Stored data entries:
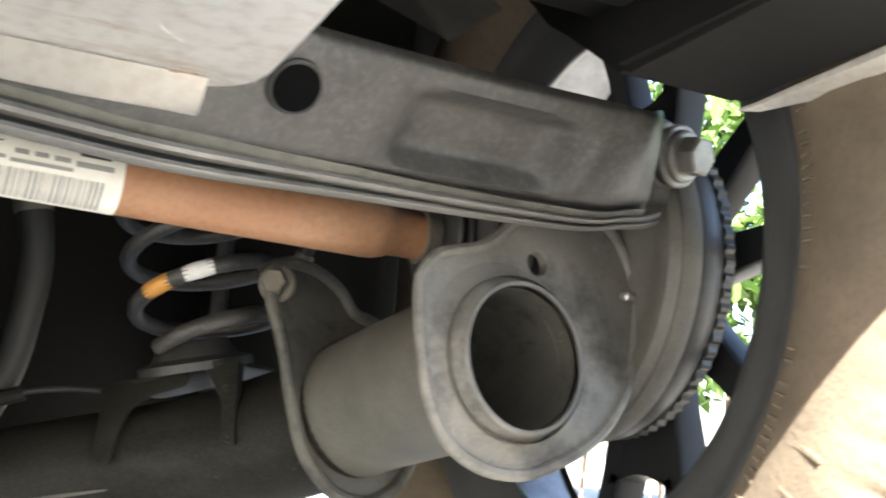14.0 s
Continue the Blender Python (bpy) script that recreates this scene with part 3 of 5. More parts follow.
def heat_shield():
    base = thing("heat_shield", (0.0, 0.25, 0.29), "dusty pale aluminium heat shield with rust stains and scratches", "heat shield")
    # flat tray with a folded rear lip and a rounded corner beyond the lip's end
    def sheet(rows, thick):
        bm = bmesh.new()
        vs = [[bm.verts.new(p) for p in row] for row in rows]
        for a, b in zip(vs, vs[1:]):
            for k in range(len(a) - 1):
                bm.faces.new((a[k], a[k + 1], b[k + 1], b[k]))
        bmesh.ops.solidify(bm, geom=bm.faces[:], thickness=thick)
        return bm

    def rise(x):
        return 0.034 * float(1 - step(np.array(abs(x)), 0.01, 0.17)) ** 1.5

    def corner(y):
        return float(np.interp(y, [0.30, 0.325, 0.336, 0.343, 0.347, 0.349], [0.366, 0.3655, 0.3635, 0.3595, 0.3545, 0.349]))
    rows = []
    for y, z in ((0.349, 0.2797), (0.347, 0.2798), (0.343, 0.2799), (0.336, 0.2800), (0.326, 0.2803), (0.318, 0.281), (0.308, 0.2815), (0.298, 0.282), (0.28, 0.283), (0.24, 0.285), (0.18, 0.288), (0.1, 0.29), (-0.2, 0.292)):
        w = corner(y)
        rows.append([(w * x, y, z + rise(w * x) + 0.0007 * math.sin(x * 23) * math.sin(y * 40) * min(1, max(0, 0.333 - y) * 30)) for x in (k / 20 for k in range(-20, 21))])
    part("tray", sheet(rows, -0.0012), M_SHIELD, base, "dusty rust-stained tray")
    lip = []
    for y, z in ((0.3392, 0.2794), (0.3408, 0.2779), (0.3440, 0.2750), (0.3480, 0.2716), (0.3497, 0.2708), (0.3515, 0.2712)):
        lip.append([(0.3515 * x, y, z + rise(0.3515 * x) + 0.0002 * math.sin(x * 40) * (y - 0.3392) * 100) for x in (k / 40 for k in range(-40, 41))])
    part("folded_lip", sheet(lip, -0.0012), M_LIP, base, "bright folded lip")
    # bright scratches and brown stain marks on the underside
    def mark(name, x0, y0, x1, y1, w, mat, label):
        a, b = Vector((x0, y0, 0)), Vector((x1, y1, 0))
        u = (b - a).normalized()
        n = (b - a).length
        z = lambda y: float(np.interp(y, [0.18, 0.24, 0.28, 0.298, 0.336], [0.288, 0.285, 0.283, 0.282, 0.280])) - 0.0020
        bm = bmesh.new()
        side = Vector((-u.y, u.x, 0))
        rows = []
        for k in range(9):
            t = k / 8
            p = a + u * n * t + side * 0.0006 * math.sin(t * 9 + x0 * 50)
            h = w * (0.25 + math.sin(math.pi * min(max(t, 0.04), 0.96))) * (0.8 + 0.3 * math.sin(k * 2.3))
            rows.append([bm.verts.new((*(p + side * q).xy, z(p.y) + rise(p.x))) for q in (-h, h)])
        uv = bm.loops.layers.uv.new("UVMap")
        for k, (p, q) in enumerate(zip(rows, rows[1:])):
            f = bm.faces.new((p[0], p[1], q[1], q[0]))
            for loop, (a0, b0) in zip(f.loops, ((k, 0), (k, 1), (k + 1, 1), (k + 1, 0))):
                loop[uv].uv = (a0 / 8, b0)
        part(name, bm, mat, base, label)
    for q in SCRATCHES:
        mark("scratch", *q, 0.0003, M_SCRATCH, "bright scratch")
    for q in STAINS:
        mark("stain", *q, M_STAIN, "brown rust stain")
    # nothing is drilled; a dark disc paints the inside of a small hole
    part("drilled_hole", lathe((0.2243, 0.3239, 0.2783), (0, 0, -1), [(0, 0.0015), (0.0006, 0.0012), (0.0007, 0.0002)], 16), M_DARK, base, "dark disc drawn for a small hole")
    # outboard wing on the gearbox side
    wing = []
    for d, z in ((0.0, 0.2720), (0.005, 0.2727), (0.013, 0.2755), (0.036, 0.2775), (0.086, 0.281), (0.186, 0.285)):
        wing.append([(x, 0.373 - 0.31 * (x + 0.411) - d, z) for x in (-0.53, -0.48, -0.44, -0.41, -0.38, -0.355)])
    part("side_wing", sheet(wing, -0.0012), M_SHIELD, base)


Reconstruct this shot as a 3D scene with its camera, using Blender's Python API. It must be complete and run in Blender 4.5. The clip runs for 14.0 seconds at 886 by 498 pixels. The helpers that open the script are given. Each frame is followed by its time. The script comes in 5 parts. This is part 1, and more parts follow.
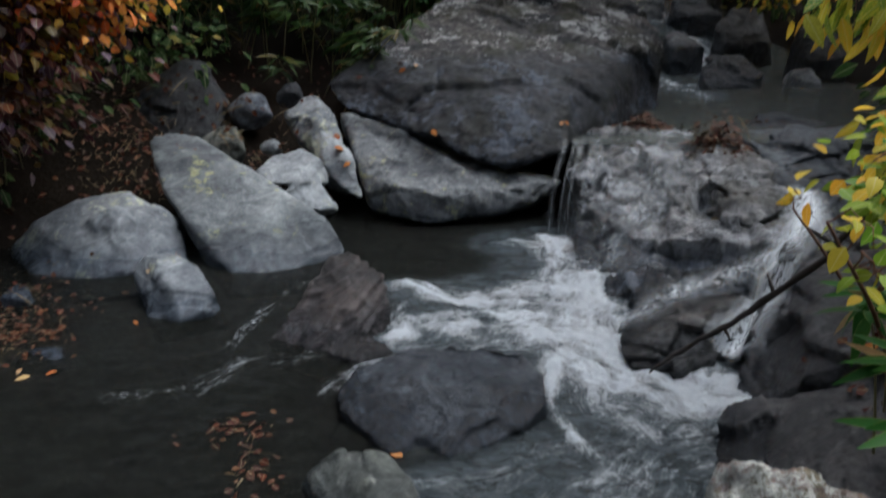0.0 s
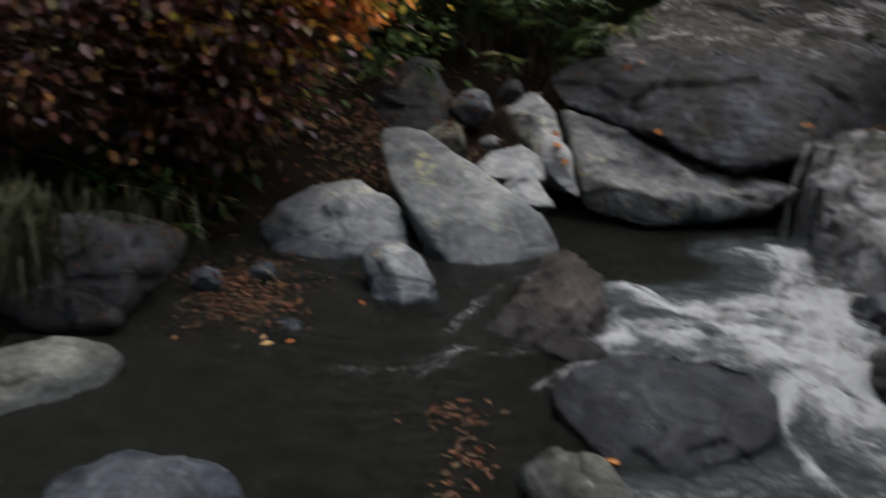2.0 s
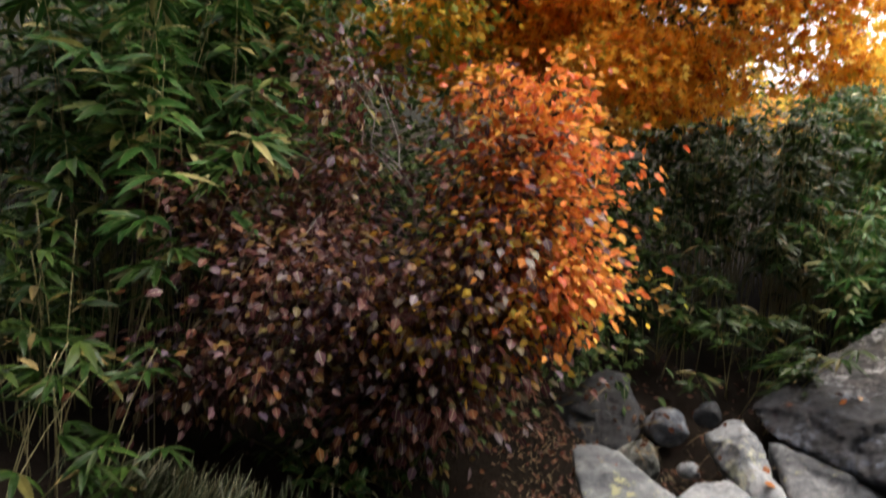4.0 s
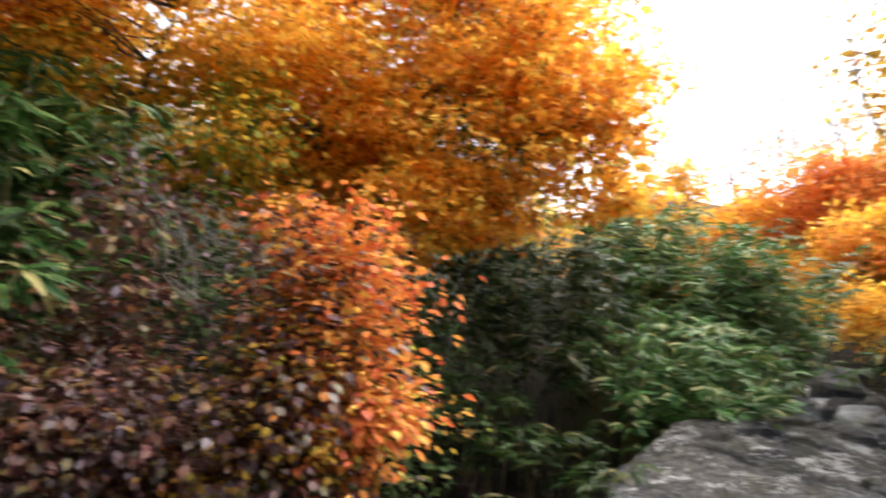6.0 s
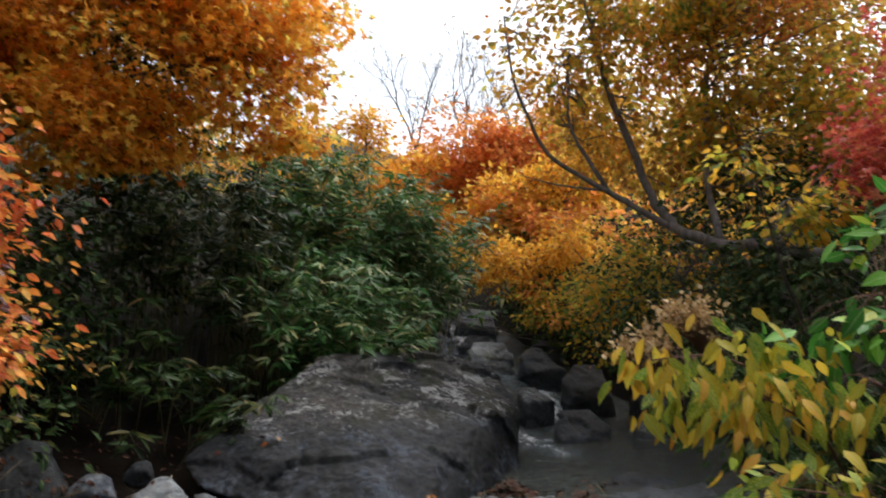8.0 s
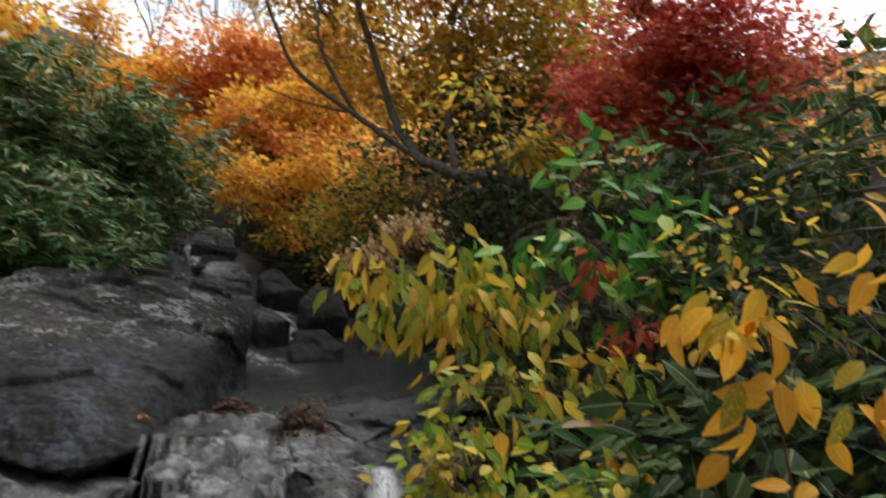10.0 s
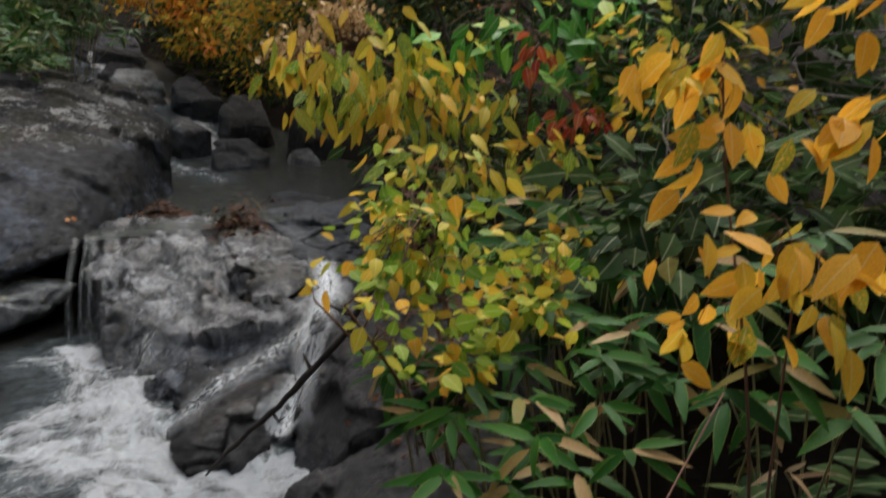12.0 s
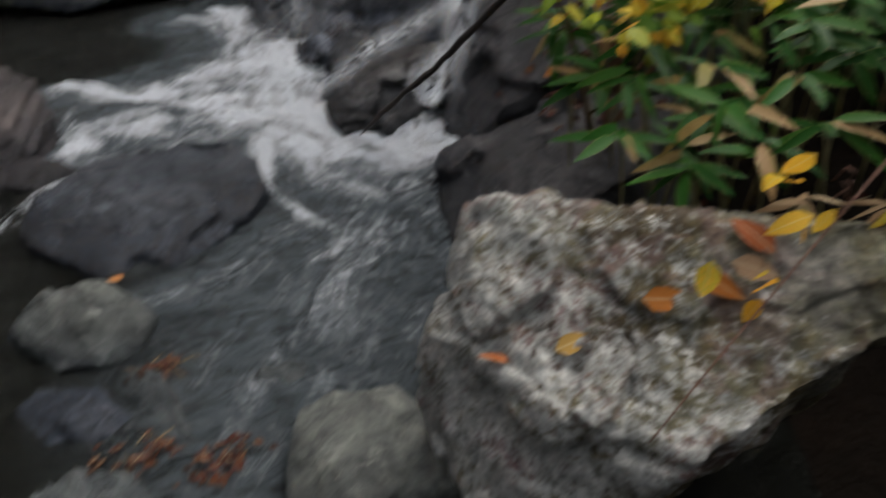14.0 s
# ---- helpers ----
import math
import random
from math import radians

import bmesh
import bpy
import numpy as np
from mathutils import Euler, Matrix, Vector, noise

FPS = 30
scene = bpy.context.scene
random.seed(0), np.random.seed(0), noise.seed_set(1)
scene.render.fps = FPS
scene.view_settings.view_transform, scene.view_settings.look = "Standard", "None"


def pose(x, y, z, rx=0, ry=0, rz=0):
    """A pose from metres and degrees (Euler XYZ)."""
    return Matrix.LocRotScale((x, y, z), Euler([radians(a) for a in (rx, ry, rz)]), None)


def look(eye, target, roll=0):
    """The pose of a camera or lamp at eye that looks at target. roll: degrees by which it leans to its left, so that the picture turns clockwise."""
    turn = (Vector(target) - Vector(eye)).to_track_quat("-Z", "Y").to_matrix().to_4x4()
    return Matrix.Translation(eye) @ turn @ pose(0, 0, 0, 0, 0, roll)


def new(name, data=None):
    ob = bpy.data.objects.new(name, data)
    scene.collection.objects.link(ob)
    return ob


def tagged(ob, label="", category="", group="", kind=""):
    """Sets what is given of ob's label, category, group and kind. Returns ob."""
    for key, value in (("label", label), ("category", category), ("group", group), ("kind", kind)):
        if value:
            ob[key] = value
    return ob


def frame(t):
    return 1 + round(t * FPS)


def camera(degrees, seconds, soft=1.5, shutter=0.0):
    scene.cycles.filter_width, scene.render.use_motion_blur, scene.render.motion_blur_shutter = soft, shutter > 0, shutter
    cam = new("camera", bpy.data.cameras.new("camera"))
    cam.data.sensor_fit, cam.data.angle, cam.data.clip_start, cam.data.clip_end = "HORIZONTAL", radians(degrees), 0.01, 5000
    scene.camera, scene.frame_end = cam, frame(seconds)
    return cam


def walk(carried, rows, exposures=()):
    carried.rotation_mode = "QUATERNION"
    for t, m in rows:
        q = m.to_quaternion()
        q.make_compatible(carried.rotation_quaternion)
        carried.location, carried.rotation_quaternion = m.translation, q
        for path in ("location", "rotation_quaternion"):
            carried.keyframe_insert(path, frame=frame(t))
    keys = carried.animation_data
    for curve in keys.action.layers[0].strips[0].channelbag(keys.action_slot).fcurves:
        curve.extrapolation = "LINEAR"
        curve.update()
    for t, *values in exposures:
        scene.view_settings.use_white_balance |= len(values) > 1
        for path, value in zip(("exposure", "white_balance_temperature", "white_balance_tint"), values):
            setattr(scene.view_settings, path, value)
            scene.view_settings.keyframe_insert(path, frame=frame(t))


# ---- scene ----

### TASK REQUIREMENTS
The data above needs to be retyped exactly, with the images left out.

### FULL RESPONSE
14.0 s
Continue the Blender Python (bpy) script that recreates this scene with part 3 of 5. More parts follow.
def heat_shield():
    base = thing("heat_shield", (0.0, 0.25, 0.29), "dusty pale aluminium heat shield with rust stains and scratches", "heat shield")
    # flat tray with a folded rear lip and a rounded corner beyond the lip's end
    def sheet(rows, thick):
        bm = bmesh.new()
        vs = [[bm.verts.new(p) for p in row] for row in rows]
        for a, b in zip(vs, vs[1:]):
            for k in range(len(a) - 1):
                bm.faces.new((a[k], a[k + 1], b[k + 1], b[k]))
        bmesh.ops.solidify(bm, geom=bm.faces[:], thickness=thick)
        return bm

    def rise(x):
        return 0.034 * float(1 - step(np.array(abs(x)), 0.01, 0.17)) ** 1.5

    def corner(y):
        return float(np.interp(y, [0.30, 0.325, 0.336, 0.343, 0.347, 0.349], [0.366, 0.3655, 0.3635, 0.3595, 0.3545, 0.349]))
    rows = []
    for y, z in ((0.349, 0.2797), (0.347, 0.2798), (0.343, 0.2799), (0.336, 0.2800), (0.326, 0.2803), (0.318, 0.281), (0.308, 0.2815), (0.298, 0.282), (0.28, 0.283), (0.24, 0.285), (0.18, 0.288), (0.1, 0.29), (-0.2, 0.292)):
        w = corner(y)
        rows.append([(w * x, y, z + rise(w * x) + 0.0007 * math.sin(x * 23) * math.sin(y * 40) * min(1, max(0, 0.333 - y) * 30)) for x in (k / 20 for k in range(-20, 21))])
    part("tray", sheet(rows, -0.0012), M_SHIELD, base, "dusty rust-stained tray")
    lip = []
    for y, z in ((0.3392, 0.2794), (0.3408, 0.2779), (0.3440, 0.2750), (0.3480, 0.2716), (0.3497, 0.2708), (0.3515, 0.2712)):
        lip.append([(0.3515 * x, y, z + rise(0.3515 * x) + 0.0002 * math.sin(x * 40) * (y - 0.3392) * 100) for x in (k / 40 for k in range(-40, 41))])
    part("folded_lip", sheet(lip, -0.0012), M_LIP, base, "bright folded lip")
    # bright scratches and brown stain marks on the underside
    def mark(name, x0, y0, x1, y1, w, mat, label):
        a, b = Vector((x0, y0, 0)), Vector((x1, y1, 0))
        u = (b - a).normalized()
        n = (b - a).length
        z = lambda y: float(np.interp(y, [0.18, 0.24, 0.28, 0.298, 0.336], [0.288, 0.285, 0.283, 0.282, 0.280])) - 0.0020
        bm = bmesh.new()
        side = Vector((-u.y, u.x, 0))
        rows = []
        for k in range(9):
            t = k / 8
            p = a + u * n * t + side * 0.0006 * math.sin(t * 9 + x0 * 50)
            h = w * (0.25 + math.sin(math.pi * min(max(t, 0.04), 0.96))) * (0.8 + 0.3 * math.sin(k * 2.3))
            rows.append([bm.verts.new((*(p + side * q).xy, z(p.y) + rise(p.x))) for q in (-h, h)])
        uv = bm.loops.layers.uv.new("UVMap")
        for k, (p, q) in enumerate(zip(rows, rows[1:])):
            f = bm.faces.new((p[0], p[1], q[1], q[0]))
            for loop, (a0, b0) in zip(f.loops, ((k, 0), (k, 1), (k + 1, 1), (k + 1, 0))):
                loop[uv].uv = (a0 / 8, b0)
        part(name, bm, mat, base, label)
    for q in SCRATCHES:
        mark("scratch", *q, 0.0003, M_SCRATCH, "bright scratch")
    for q in STAINS:
        mark("stain", *q, M_STAIN, "brown rust stain")
    # nothing is drilled; a dark disc paints the inside of a small hole
    part("drilled_hole", lathe((0.2243, 0.3239, 0.2783), (0, 0, -1), [(0, 0.0015), (0.0006, 0.0012), (0.0007, 0.0002)], 16), M_DARK, base, "dark disc drawn for a small hole")
    # outboard wing on the gearbox side
    wing = []
    for d, z in ((0.0, 0.2720), (0.005, 0.2727), (0.013, 0.2755), (0.036, 0.2775), (0.086, 0.281), (0.186, 0.285)):
        wing.append([(x, 0.373 - 0.31 * (x + 0.411) - d, z) for x in (-0.53, -0.48, -0.44, -0.41, -0.38, -0.355)])
    part("side_wing", sheet(wing, -0.0012), M_SHIELD, base)


Reconstruct this shot as a 3D scene with its camera, using Blender's Python API. It must be complete and run in Blender 4.5. The clip runs for 14.0 seconds at 886 by 498 pixels. The helpers that open the script are given. Each frame is followed by its time. The script comes in 5 parts. This is part 1, and more parts follow.
0.0 s
2.0 s
4.0 s
6.0 s
8.0 s
10.0 s
12.0 s
14.0 s
# ---- helpers ----
import math
import random
from math import radians

import bmesh
import bpy
import numpy as np
from mathutils import Euler, Matrix, Vector, noise

FPS = 30
scene = bpy.context.scene
random.seed(0), np.random.seed(0), noise.seed_set(1)
scene.render.fps = FPS
scene.view_settings.view_transform, scene.view_settings.look = "Standard", "None"


def pose(x, y, z, rx=0, ry=0, rz=0):
    """A pose from metres and degrees (Euler XYZ)."""
    return Matrix.LocRotScale((x, y, z), Euler([radians(a) for a in (rx, ry, rz)]), None)


def look(eye, target, roll=0):
    """The pose of a camera or lamp at eye that looks at target. roll: degrees by which it leans to its left, so that the picture turns clockwise."""
    turn = (Vector(target) - Vector(eye)).to_track_quat("-Z", "Y").to_matrix().to_4x4()
    return Matrix.Translation(eye) @ turn @ pose(0, 0, 0, 0, 0, roll)


def new(name, data=None):
    ob = bpy.data.objects.new(name, data)
    scene.collection.objects.link(ob)
    return ob


def tagged(ob, label="", category="", group="", kind=""):
    """Sets what is given of ob's label, category, group and kind. Returns ob."""
    for key, value in (("label", label), ("category", category), ("group", group), ("kind", kind)):
        if value:
            ob[key] = value
    return ob


def frame(t):
    return 1 + round(t * FPS)


def camera(degrees, seconds, soft=1.5, shutter=0.0):
    scene.cycles.filter_width, scene.render.use_motion_blur, scene.render.motion_blur_shutter = soft, shutter > 0, shutter
    cam = new("camera", bpy.data.cameras.new("camera"))
    cam.data.sensor_fit, cam.data.angle, cam.data.clip_start, cam.data.clip_end = "HORIZONTAL", radians(degrees), 0.01, 5000
    scene.camera, scene.frame_end = cam, frame(seconds)
    return cam


def walk(carried, rows, exposures=()):
    carried.rotation_mode = "QUATERNION"
    for t, m in rows:
        q = m.to_quaternion()
        q.make_compatible(carried.rotation_quaternion)
        carried.location, carried.rotation_quaternion = m.translation, q
        for path in ("location", "rotation_quaternion"):
            carried.keyframe_insert(path, frame=frame(t))
    keys = carried.animation_data
    for curve in keys.action.layers[0].strips[0].channelbag(keys.action_slot).fcurves:
        curve.extrapolation = "LINEAR"
        curve.update()
    for t, *values in exposures:
        scene.view_settings.use_white_balance |= len(values) > 1
        for path, value in zip(("exposure", "white_balance_temperature", "white_balance_tint"), values):
            setattr(scene.view_settings, path, value)
            scene.view_settings.keyframe_insert(path, frame=frame(t))


# ---- scene ----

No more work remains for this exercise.